**PROBLEM REQUIREMENTS**
Reproduce the listing below exactly, minus its pictures.

**DATASET EXTRACT**
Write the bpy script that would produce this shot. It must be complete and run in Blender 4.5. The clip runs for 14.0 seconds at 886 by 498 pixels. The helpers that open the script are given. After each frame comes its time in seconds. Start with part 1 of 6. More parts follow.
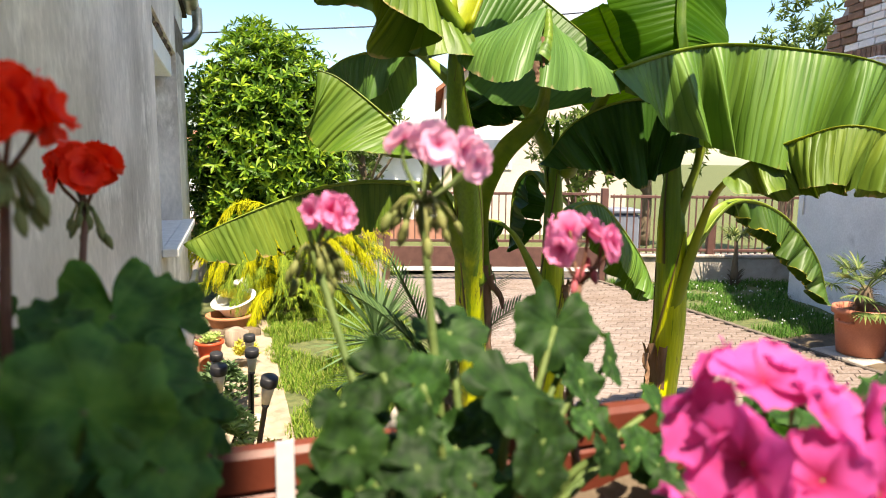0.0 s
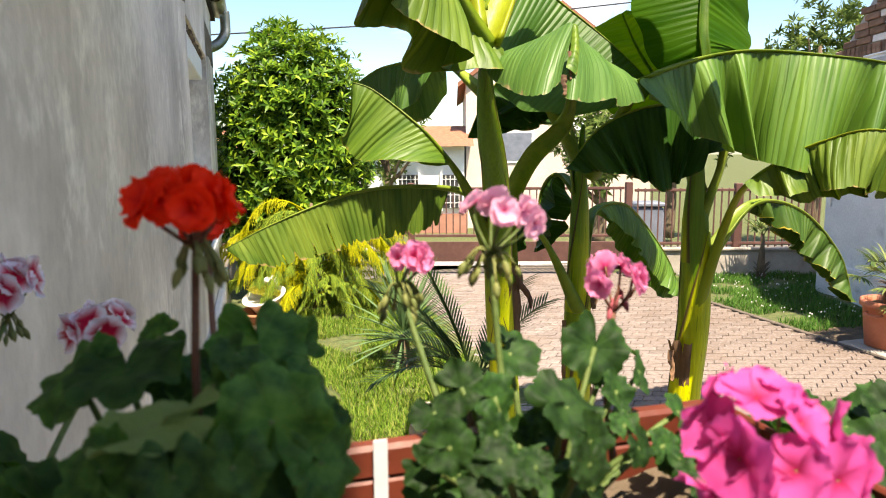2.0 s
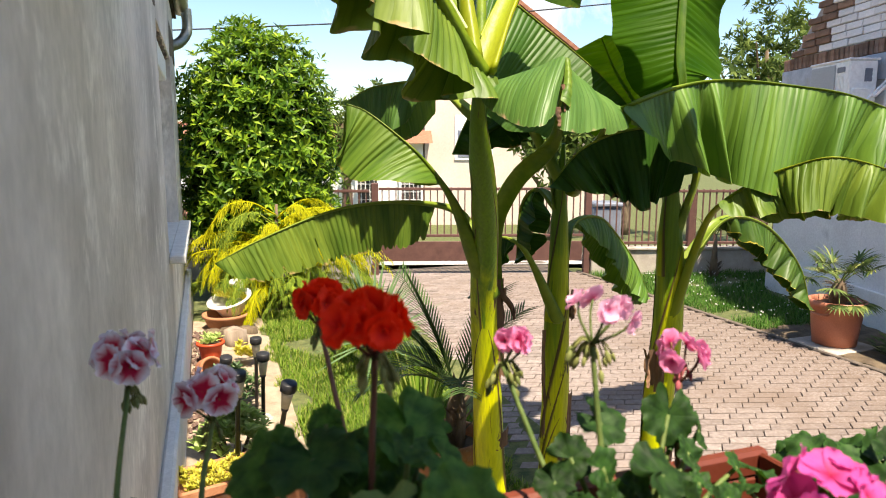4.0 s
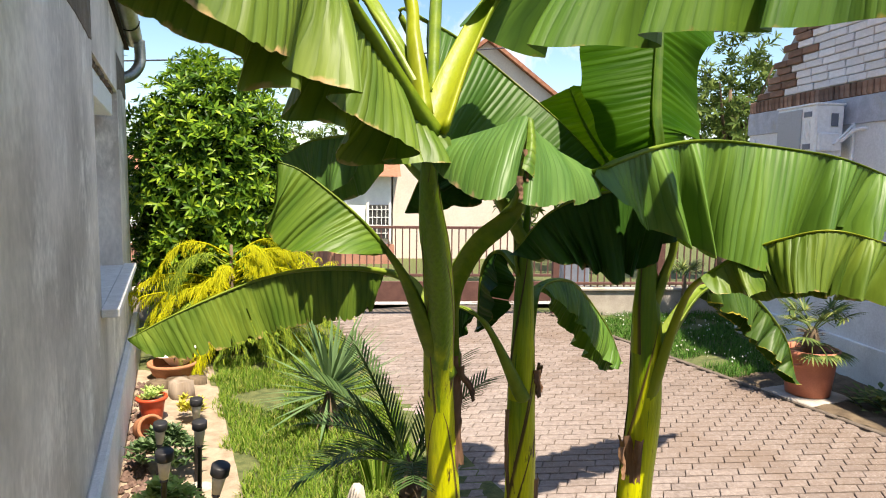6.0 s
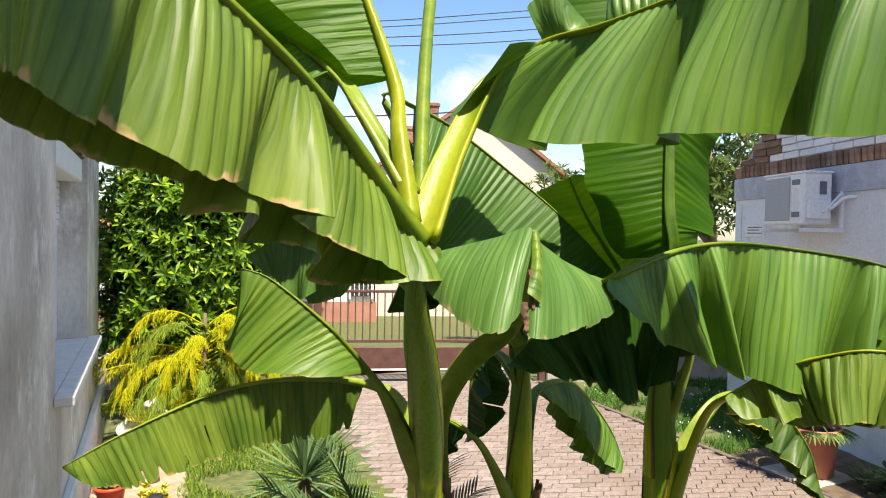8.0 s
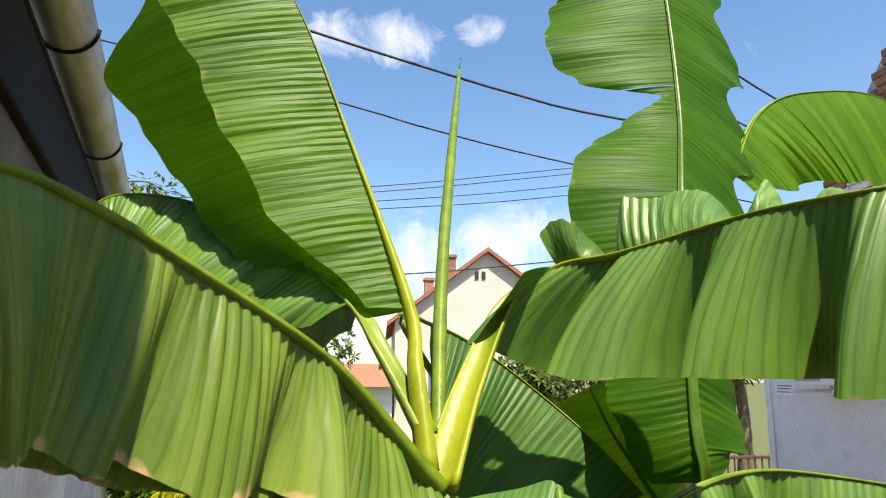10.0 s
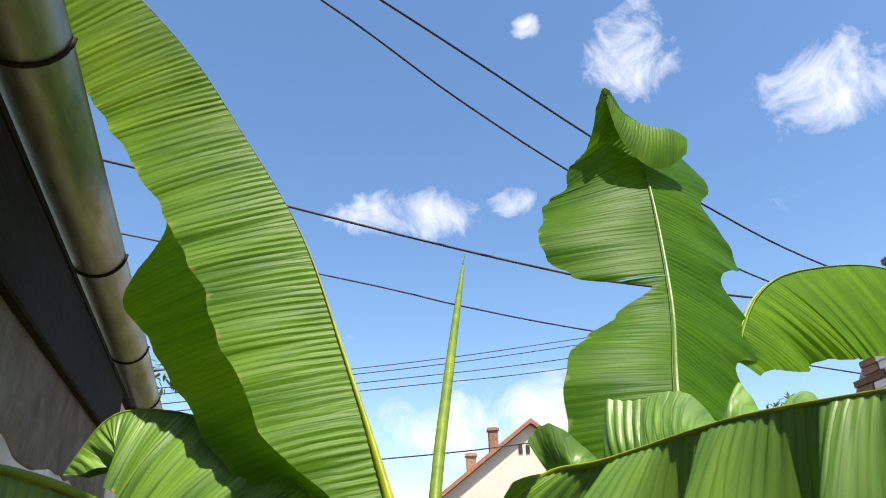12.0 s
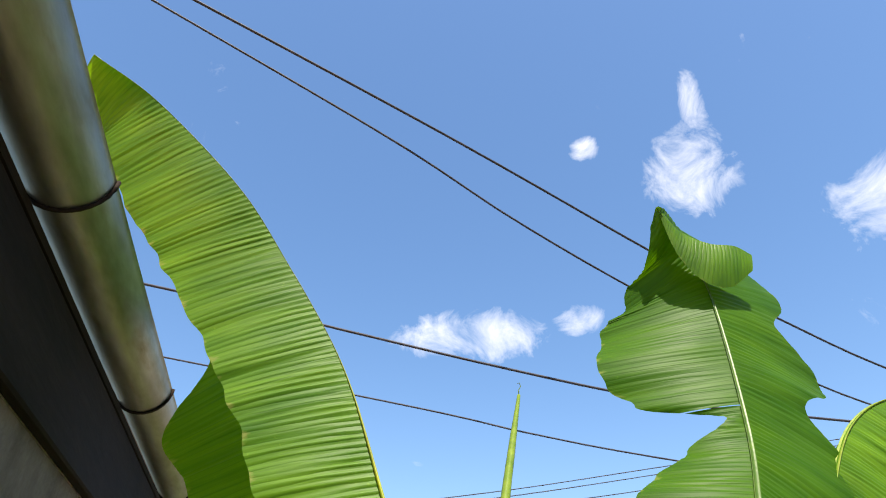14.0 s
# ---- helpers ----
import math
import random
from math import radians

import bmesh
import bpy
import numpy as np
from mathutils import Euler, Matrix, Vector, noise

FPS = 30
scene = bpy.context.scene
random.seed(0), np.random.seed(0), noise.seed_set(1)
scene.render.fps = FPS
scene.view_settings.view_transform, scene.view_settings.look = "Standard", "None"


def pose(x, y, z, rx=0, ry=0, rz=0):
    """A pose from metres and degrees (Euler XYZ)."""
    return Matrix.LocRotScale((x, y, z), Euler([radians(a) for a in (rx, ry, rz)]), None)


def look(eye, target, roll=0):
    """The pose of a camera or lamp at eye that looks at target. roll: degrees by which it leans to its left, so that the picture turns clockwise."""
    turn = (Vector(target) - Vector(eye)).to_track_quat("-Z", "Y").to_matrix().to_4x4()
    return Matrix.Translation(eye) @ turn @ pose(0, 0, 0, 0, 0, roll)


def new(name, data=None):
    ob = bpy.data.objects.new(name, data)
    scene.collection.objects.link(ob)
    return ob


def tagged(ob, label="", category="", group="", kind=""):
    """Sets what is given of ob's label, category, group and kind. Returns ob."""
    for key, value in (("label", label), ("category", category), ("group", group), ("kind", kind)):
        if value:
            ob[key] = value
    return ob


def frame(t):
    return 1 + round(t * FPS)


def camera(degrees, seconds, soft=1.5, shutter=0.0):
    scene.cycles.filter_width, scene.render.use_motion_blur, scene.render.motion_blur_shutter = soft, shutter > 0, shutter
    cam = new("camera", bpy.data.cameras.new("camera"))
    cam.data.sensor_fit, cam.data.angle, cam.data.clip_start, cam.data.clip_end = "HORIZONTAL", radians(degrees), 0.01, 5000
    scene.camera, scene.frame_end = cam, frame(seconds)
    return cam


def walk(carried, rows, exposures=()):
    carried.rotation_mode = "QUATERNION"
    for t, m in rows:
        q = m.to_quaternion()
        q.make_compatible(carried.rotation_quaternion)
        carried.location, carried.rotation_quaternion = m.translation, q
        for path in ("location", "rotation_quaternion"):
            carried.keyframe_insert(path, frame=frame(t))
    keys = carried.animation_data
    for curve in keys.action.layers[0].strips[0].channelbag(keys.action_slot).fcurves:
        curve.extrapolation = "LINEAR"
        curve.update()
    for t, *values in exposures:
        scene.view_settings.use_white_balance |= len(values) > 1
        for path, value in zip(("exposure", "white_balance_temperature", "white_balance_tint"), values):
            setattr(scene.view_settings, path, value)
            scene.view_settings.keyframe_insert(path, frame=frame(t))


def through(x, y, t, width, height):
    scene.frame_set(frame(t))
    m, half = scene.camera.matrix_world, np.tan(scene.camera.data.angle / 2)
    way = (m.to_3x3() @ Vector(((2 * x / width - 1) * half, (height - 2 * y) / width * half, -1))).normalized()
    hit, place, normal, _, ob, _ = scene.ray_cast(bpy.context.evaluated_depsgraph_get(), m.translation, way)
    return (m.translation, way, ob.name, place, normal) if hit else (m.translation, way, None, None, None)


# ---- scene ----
cam = camera(67.3, 14.0, soft=1.0)
# small phone lens, focused on the plants
cam.data.dof.use_dof = True
cam.data.dof.focus_distance, cam.data.dof.aperture_fstop = 2.2, 11.0
PATH = [
    (0, (0.88, 0.679, 1.586), (1.49, 2.565, 1.322), 0.5),
    (0.5, (0.874, 0.659, 1.606), (1.466, 2.549, 1.326), 0.2),
    (1, (0.87, 0.632, 1.615), (1.451, 2.524, 1.332), 0.1),
    (1.5, (0.852, 0.617, 1.624), (1.415, 2.515, 1.341), -0.2),
    (2, (0.832, 0.61, 1.625), (1.376, 2.513, 1.341), -0.3),
    (4.5, (0.704, 0.585, 1.728), (1.408, 2.433, 1.43), 0.4),
    (5, (0.742, 0.654, 1.753), (1.47, 2.495, 1.471), 0.6),
    (5.5, (0.821, 0.75, 1.778), (1.571, 2.588, 1.539), 0.7),
    (6, (0.863, 0.825, 1.792), (1.621, 2.664, 1.583), 0.8),
    (6.5, (0.889, 0.91, 1.822), (1.654, 2.749, 1.64), 0.7),
    (7, (0.903, 0.976, 1.844), (1.684, 2.809, 1.679), 0.7),
    (7.5, (0.919, 1.015, 1.874), (1.722, 2.843, 1.764), 0.9),
    (8, (0.937, 1.043, 1.916), (1.744, 2.872, 1.867), 1.0),
    (8.5, (0.944, 1.042, 1.98), (1.749, 2.87, 2.076), 1.1),
    (11, (0.93, 1.017, 2.137), (1.615, 2.803, 2.72), -0.8),
    (11.5, (0.934, 0.945, 2.15), (1.579, 2.692, 2.88), -1.4),
    (12, (1.029, 0.902, 2.176), (1.606, 2.613, 3.035), -1.3),
    (12.5, (1.065, 0.931, 2.216), (1.56, 2.595, 3.209), -0.6),
    (13, (1.092, 0.945, 2.216), (1.512, 2.569, 3.305), -0.8),
    (13.5, (1.102, 0.943, 2.215), (1.473, 2.545, 3.353), -0.4),
    (14, (1.101, 0.94, 2.234), (1.444, 2.525, 3.405), 0.6),
]
walk(cam, [(t, look(eye, target, roll)) for t, eye, target, roll in PATH],
     [(0.0, 1.61, 7650, 11), (2.0, 1.56, 7650, 11), (4.5, 1.35, 7450, 11), (6.5, 1.30, 7300, 11), (8.0, 1.33, 7200, 11), (8.7, 1.33, 7200, 11), (11.0, 1.15, 7000, 11), (12.5, 1.31, 7000, 12), (14.0, 1.35, 7000, 12)])

# ---- daylight: high sun from behind the porch, clear sky with a few small clouds ----
SUN_EL, SUN_AZ = 65.0, 176.0   # degrees; azimuth clockwise from +y
sun_dir = Vector((math.sin(radians(SUN_AZ)) * math.cos(radians(SUN_EL)), math.cos(radians(SUN_AZ)) * math.cos(radians(SUN_EL)), math.sin(radians(SUN_EL))))
sun = new("sun", bpy.data.lights.new("sun", "SUN"))
sun.data.energy, sun.data.angle, sun.data.color = 5.0, radians(0.53), (1.0, 0.94, 0.84)
sun.matrix_world = look(sun_dir * 30, (0, 0, 0))

world = bpy.data.worlds.new("daylight")
scene.world = world
world.use_nodes = True
wt = world.node_tree
wt.nodes.clear()


def wnode(kind, **kw):
    n = wt.nodes.new(kind)
    for k, v in kw.items():
        if k == "op":
            n.operation = v
        else:
            n.inputs[k].default_value = v
    return n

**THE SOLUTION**
Write the bpy script that would produce this shot. It must be complete and run in Blender 4.5. The clip runs for 14.0 seconds at 886 by 498 pixels. The helpers that open the script are given. After each frame comes its time in seconds. Start with part 1 of 6. More parts follow.
0.0 s
2.0 s
4.0 s
6.0 s
8.0 s
10.0 s
12.0 s
14.0 s
# ---- helpers ----
import math
import random
from math import radians

import bmesh
import bpy
import numpy as np
from mathutils import Euler, Matrix, Vector, noise

FPS = 30
scene = bpy.context.scene
random.seed(0), np.random.seed(0), noise.seed_set(1)
scene.render.fps = FPS
scene.view_settings.view_transform, scene.view_settings.look = "Standard", "None"


def pose(x, y, z, rx=0, ry=0, rz=0):
    """A pose from metres and degrees (Euler XYZ)."""
    return Matrix.LocRotScale((x, y, z), Euler([radians(a) for a in (rx, ry, rz)]), None)


def look(eye, target, roll=0):
    """The pose of a camera or lamp at eye that looks at target. roll: degrees by which it leans to its left, so that the picture turns clockwise."""
    turn = (Vector(target) - Vector(eye)).to_track_quat("-Z", "Y").to_matrix().to_4x4()
    return Matrix.Translation(eye) @ turn @ pose(0, 0, 0, 0, 0, roll)


def new(name, data=None):
    ob = bpy.data.objects.new(name, data)
    scene.collection.objects.link(ob)
    return ob


def tagged(ob, label="", category="", group="", kind=""):
    """Sets what is given of ob's label, category, group and kind. Returns ob."""
    for key, value in (("label", label), ("category", category), ("group", group), ("kind", kind)):
        if value:
            ob[key] = value
    return ob


def frame(t):
    return 1 + round(t * FPS)


def camera(degrees, seconds, soft=1.5, shutter=0.0):
    scene.cycles.filter_width, scene.render.use_motion_blur, scene.render.motion_blur_shutter = soft, shutter > 0, shutter
    cam = new("camera", bpy.data.cameras.new("camera"))
    cam.data.sensor_fit, cam.data.angle, cam.data.clip_start, cam.data.clip_end = "HORIZONTAL", radians(degrees), 0.01, 5000
    scene.camera, scene.frame_end = cam, frame(seconds)
    return cam


def walk(carried, rows, exposures=()):
    carried.rotation_mode = "QUATERNION"
    for t, m in rows:
        q = m.to_quaternion()
        q.make_compatible(carried.rotation_quaternion)
        carried.location, carried.rotation_quaternion = m.translation, q
        for path in ("location", "rotation_quaternion"):
            carried.keyframe_insert(path, frame=frame(t))
    keys = carried.animation_data
    for curve in keys.action.layers[0].strips[0].channelbag(keys.action_slot).fcurves:
        curve.extrapolation = "LINEAR"
        curve.update()
    for t, *values in exposures:
        scene.view_settings.use_white_balance |= len(values) > 1
        for path, value in zip(("exposure", "white_balance_temperature", "white_balance_tint"), values):
            setattr(scene.view_settings, path, value)
            scene.view_settings.keyframe_insert(path, frame=frame(t))


def through(x, y, t, width, height):
    scene.frame_set(frame(t))
    m, half = scene.camera.matrix_world, np.tan(scene.camera.data.angle / 2)
    way = (m.to_3x3() @ Vector(((2 * x / width - 1) * half, (height - 2 * y) / width * half, -1))).normalized()
    hit, place, normal, _, ob, _ = scene.ray_cast(bpy.context.evaluated_depsgraph_get(), m.translation, way)
    return (m.translation, way, ob.name, place, normal) if hit else (m.translation, way, None, None, None)


# ---- scene ----
cam = camera(67.3, 14.0, soft=1.0)
# small phone lens, focused on the plants
cam.data.dof.use_dof = True
cam.data.dof.focus_distance, cam.data.dof.aperture_fstop = 2.2, 11.0
PATH = [
    (0, (0.88, 0.679, 1.586), (1.49, 2.565, 1.322), 0.5),
    (0.5, (0.874, 0.659, 1.606), (1.466, 2.549, 1.326), 0.2),
    (1, (0.87, 0.632, 1.615), (1.451, 2.524, 1.332), 0.1),
    (1.5, (0.852, 0.617, 1.624), (1.415, 2.515, 1.341), -0.2),
    (2, (0.832, 0.61, 1.625), (1.376, 2.513, 1.341), -0.3),
    (4.5, (0.704, 0.585, 1.728), (1.408, 2.433, 1.43), 0.4),
    (5, (0.742, 0.654, 1.753), (1.47, 2.495, 1.471), 0.6),
    (5.5, (0.821, 0.75, 1.778), (1.571, 2.588, 1.539), 0.7),
    (6, (0.863, 0.825, 1.792), (1.621, 2.664, 1.583), 0.8),
    (6.5, (0.889, 0.91, 1.822), (1.654, 2.749, 1.64), 0.7),
    (7, (0.903, 0.976, 1.844), (1.684, 2.809, 1.679), 0.7),
    (7.5, (0.919, 1.015, 1.874), (1.722, 2.843, 1.764), 0.9),
    (8, (0.937, 1.043, 1.916), (1.744, 2.872, 1.867), 1.0),
    (8.5, (0.944, 1.042, 1.98), (1.749, 2.87, 2.076), 1.1),
    (11, (0.93, 1.017, 2.137), (1.615, 2.803, 2.72), -0.8),
    (11.5, (0.934, 0.945, 2.15), (1.579, 2.692, 2.88), -1.4),
    (12, (1.029, 0.902, 2.176), (1.606, 2.613, 3.035), -1.3),
    (12.5, (1.065, 0.931, 2.216), (1.56, 2.595, 3.209), -0.6),
    (13, (1.092, 0.945, 2.216), (1.512, 2.569, 3.305), -0.8),
    (13.5, (1.102, 0.943, 2.215), (1.473, 2.545, 3.353), -0.4),
    (14, (1.101, 0.94, 2.234), (1.444, 2.525, 3.405), 0.6),
]
walk(cam, [(t, look(eye, target, roll)) for t, eye, target, roll in PATH],
     [(0.0, 1.61, 7650, 11), (2.0, 1.56, 7650, 11), (4.5, 1.35, 7450, 11), (6.5, 1.30, 7300, 11), (8.0, 1.33, 7200, 11), (8.7, 1.33, 7200, 11), (11.0, 1.15, 7000, 11), (12.5, 1.31, 7000, 12), (14.0, 1.35, 7000, 12)])

# ---- daylight: high sun from behind the porch, clear sky with a few small clouds ----
SUN_EL, SUN_AZ = 65.0, 176.0   # degrees; azimuth clockwise from +y
sun_dir = Vector((math.sin(radians(SUN_AZ)) * math.cos(radians(SUN_EL)), math.cos(radians(SUN_AZ)) * math.cos(radians(SUN_EL)), math.sin(radians(SUN_EL))))
sun = new("sun", bpy.data.lights.new("sun", "SUN"))
sun.data.energy, sun.data.angle, sun.data.color = 5.0, radians(0.53), (1.0, 0.94, 0.84)
sun.matrix_world = look(sun_dir * 30, (0, 0, 0))

world = bpy.data.worlds.new("daylight")
scene.world = world
world.use_nodes = True
wt = world.node_tree
wt.nodes.clear()


def wnode(kind, **kw):
    n = wt.nodes.new(kind)
    for k, v in kw.items():
        if k == "op":
            n.operation = v
        else:
            n.inputs[k].default_value = v
    return n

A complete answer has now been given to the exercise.